I want to calculate the volume of real Stiefel manifold $V_{k}(\mathbb{R}^N)$ .
$$
V_{k} (\mathbb{R}^N) = \{ H \in M(N, k, \mathbb{R})| H^{T}H = I_{k} \}
$$
((^T) denotes transposed matrix. $M(N, k, \mathbb{R})$ : real $ N \times k$ matrix. $I_k$ : identity matrix of dimension $k$.) My understanding is that this volume can be calculated using Gaussian integral like in the following question.
Show that $\int_{\mathbb R^n}e^{|x|^{-n}}dx=$ Volume of n-sphere
In this paper(https://lib.dr.iastate.edu/cgi/viewcontent.cgi?referer=https://www.google.com/&httpsredir=1&article=2492&context=rtd), the volume of Stiefel manifold is calculated like following.
Let $Z$ be a real $ N \times k $ with rank $ N $. By the fact of QR decomposition, it can be (uniquely) decomposed to a product of $ H_{1} \in V_{k}(\mathbb{R}^N) $ and upper-triangular matrix $T$ with positive diagonal elements $(Z=H_{1}T)$. Let $H_{2}$ be an $ N \times (N-k) $ matrix such that $ H= [H_1 : H_2] \in O(N) $. We write $ H = [h_1, \ldots, h_k : h_{k+1}, \ldots , h_{N}] $ where $ h_1, \ldots, h_k, h_{k+1}, \ldots, h_{N} $ are column vectors of $H_{1}, H_{2}$ with $N$ components.
The Gaussian integral used to caluculate the volume of Stiefel manifold $ V_{k}(\mathbb{R}^N) $ is as follows
$$
\int_{\mathbb{R}^{kN}} \exp \left[ - \frac{1}{2} tr( Z^T Z ) \right] (dZ) = (2\pi)^{-kN/2}
$$
where $tr$ is trace of matrix.

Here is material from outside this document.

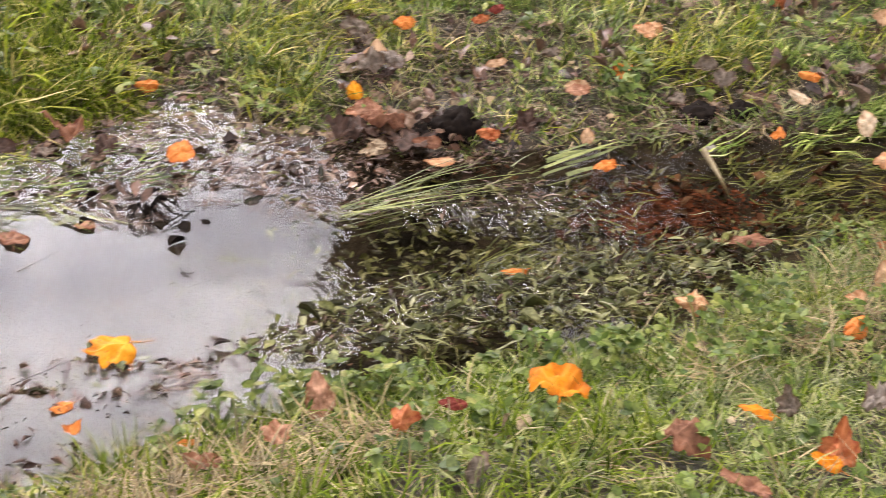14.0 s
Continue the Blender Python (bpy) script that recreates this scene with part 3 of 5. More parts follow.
fallen_leaf("bright amber flat oval leaf lying in the grass", 1.635, 0.874, 0.256, 0.048, "oval", "amber", 10, -57, 25, 0.9)
fallen_leaf("ash-grey decayed curled lobed maple leaf lying in the grass", 1.908, 0.984, 0.177, 0.080, "maple", "ash", -66, -59, 15, 2.8)
fallen_leaf("grey decayed curled lobed maple leaf lying in the grass", 2.038, 0.947, 0.172, 0.074, "maple", "grey", -73, -62, 15, 2.8)
fallen_leaf("grey decayed curled oval leaf lying in the grass", 1.745, 1.040, 0.206, 0.058, "maple", "grey", 20, -55, 43, 2.6)
fallen_leaf("orange curled round leaf lying in the grass", 2.144, 1.209, 0.117, 0.050, "round", "orange", -76, -57, 27, 1.1)
fallen_leaf("orange curled lobed maple leaf lying in the grass", 2.170, 1.063, 0.128, 0.040, "maple", "orange", -43, -61, 21, 1.1)
fallen_leaf("dark wet brown curled oval leaf lying in the grass", 2.384, 1.063, 0.126, 0.045, "oval", "dark", 41, -63, 45, 1.5)
fallen_leaf("pale tan curled oval leaf lying in the grass", 2.379, 1.327, 0.087, 0.060, "oval", "tan", -48, -58, 46, 1.1)
fallen_leaf("pale orange flat oval leaf lying in the grass", 2.250, 1.290, 0.102, 0.040, "oval", "peach", 39, -57, 34, 0.75)
fallen_leaf("orange flat oval leaf lying in the grass", 2.498, 1.171, 0.115, 0.031, "oval", "orange", 30, -62, 45, 0.75)
fallen_leaf("rust-red curled oval leaf lying in the grass", 2.520, 1.423, 0.064, 0.035, "oval", "rust", 30, -58, 45, 1.5)
fallen_leaf("pinkish brown flat oval leaf lying in the grass", 2.681, 1.353, 0.075, 0.059, "oval", "pink", 23, -61, 40, 0.75)
fallen_leaf("pale orange curled oval leaf lying in the grass", 2.002, 1.489, 0.055, 0.056, "oval", "peach", 30, -50, 45, 1.1)
fallen_leaf("dark red curled oval leaf lying in the grass", 1.298, 1.362, 0.180, 0.030, "oval", "red", 37, -39, 41, 1.1)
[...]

The paper says on page 14, 'Then the differential $dZ$ is defined as'
$$
(dZ) = \prod_{i=1}^{k} t_{ii}^{N-i} \bigwedge_{i \leq j}^{k}dt_{ij} \left( \bigwedge_{i=1}^{k} \bigwedge_{\alpha=i+1}^{N} h_{\alpha}^{T} dh_{i} \right).
$$
But unfortunately I cannot derive this formula from the above discussion.
So, my question is 'How to derive this formula?'.
I think this is derived by calculating the 'Jacobian' of the transformation $ Z = H_1 T $. But I don't know how to calculate the Jacobian of this matrix tranformation.
I would be grateful if someone could explain how to derive this formula. Thank you in advance.
I'm a physics student and beginner in Statistics, Measure theory and manifold.